Era stato arrestato nel giugno 2012 il giovane blogger liberale saudita Raif Badawi, fondatore del sito internet “Free Saudi Liberals” e, dopo un lungo silenzio sulla sua sorte, lunedì è arrivata la sentenza per aver osato criticare il Gran Muftì del Paese e la muttawa, la famigerata polizia religiosa che controlla il moralismo (pardon, la morale!) della gente, pattugliando le strade del regno wahabita: a Raif sono stati inflitti 7 anni di carcere e 600 frustate (sic!).
Chi può resistere a tanto? Praticamente una condanna a morte per aver “violato la legge sui reati informatici”: per aver espresso liberamente su Internet la propria opinione, insomma. Per aver offeso i “signori islam” di turno.

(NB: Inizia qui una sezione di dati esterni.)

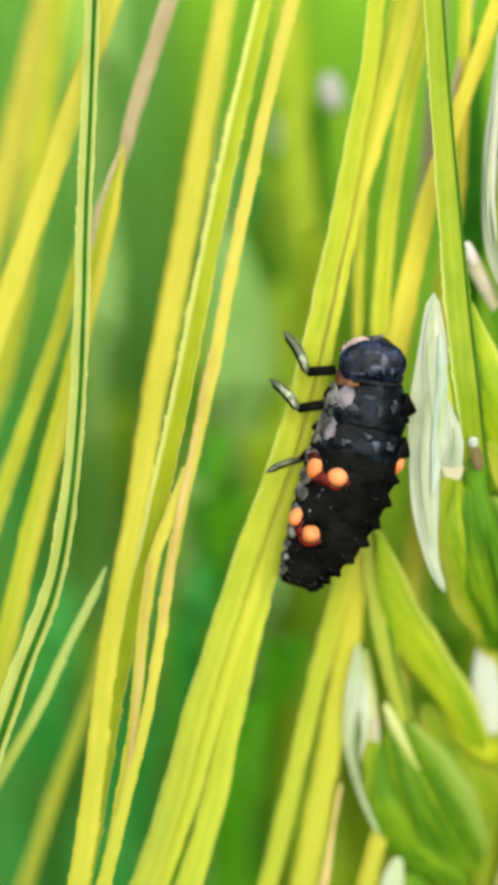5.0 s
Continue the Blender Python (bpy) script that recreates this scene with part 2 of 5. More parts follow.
PAPER_PALE = plant("cream paper", (0.46, 0.47, 0.36), (0.58, 0.57, 0.47), (0.40, 0.45, 0.2), 0.3, 4, rough=0.5, veins=0.5, bump=0.3, patch=0.5, patch_colour=(0.42, 0.44, 0.3), soft=(0.42, 0.6), grain=0.3, streak=0.16)
PAPER_PINK = plant("pinkish husk rim", (0.38, 0.37, 0.22), (0.45, 0.40, 0.29), (0.36, 0.36, 0.16), 0.3, 3, rough=0.5, patch=0.6, patch_colour=(0.30, 0.34, 0.08), grain=0.6)
HUSK = plant("green husk", (0.0738, 0.158, 0.00487), (0.14, 0.221, 0.00812), (0.192, 0.251, 0.0133), 0.25, 6, veins=0.55, bump=0.2, patch=0.85, patch_colour=(0.0369, 0.114, 0.00406), vary=0.12, soft=(0.45, 0.58), grain=0.28, streak=0.12)
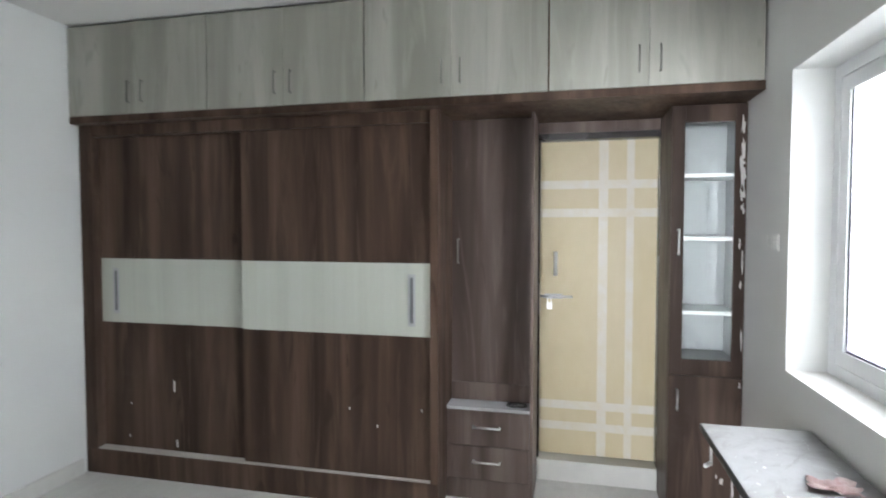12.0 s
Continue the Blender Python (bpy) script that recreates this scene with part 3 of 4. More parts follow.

La notizia è arrivata ieri da Human Rights Watch, il cui vicedirettore per il Medio Oriente Nadim Houry, ha ricordato che Raif ha sempre sostenuto “le riforme e il dialogo interreligioso”, quel dialogo religioso che gli stessi che hanno condannato il giovane blogger, sarebbero certamente pronti a strumentalizzare per accusare noi di islamofobia e razzismo.
E’inutile, l’Arabia Saudita non si smentisce mai riguardo alla sua “moderazione” basata sui litri di petrolio che elargisce al Vecchio Occidente.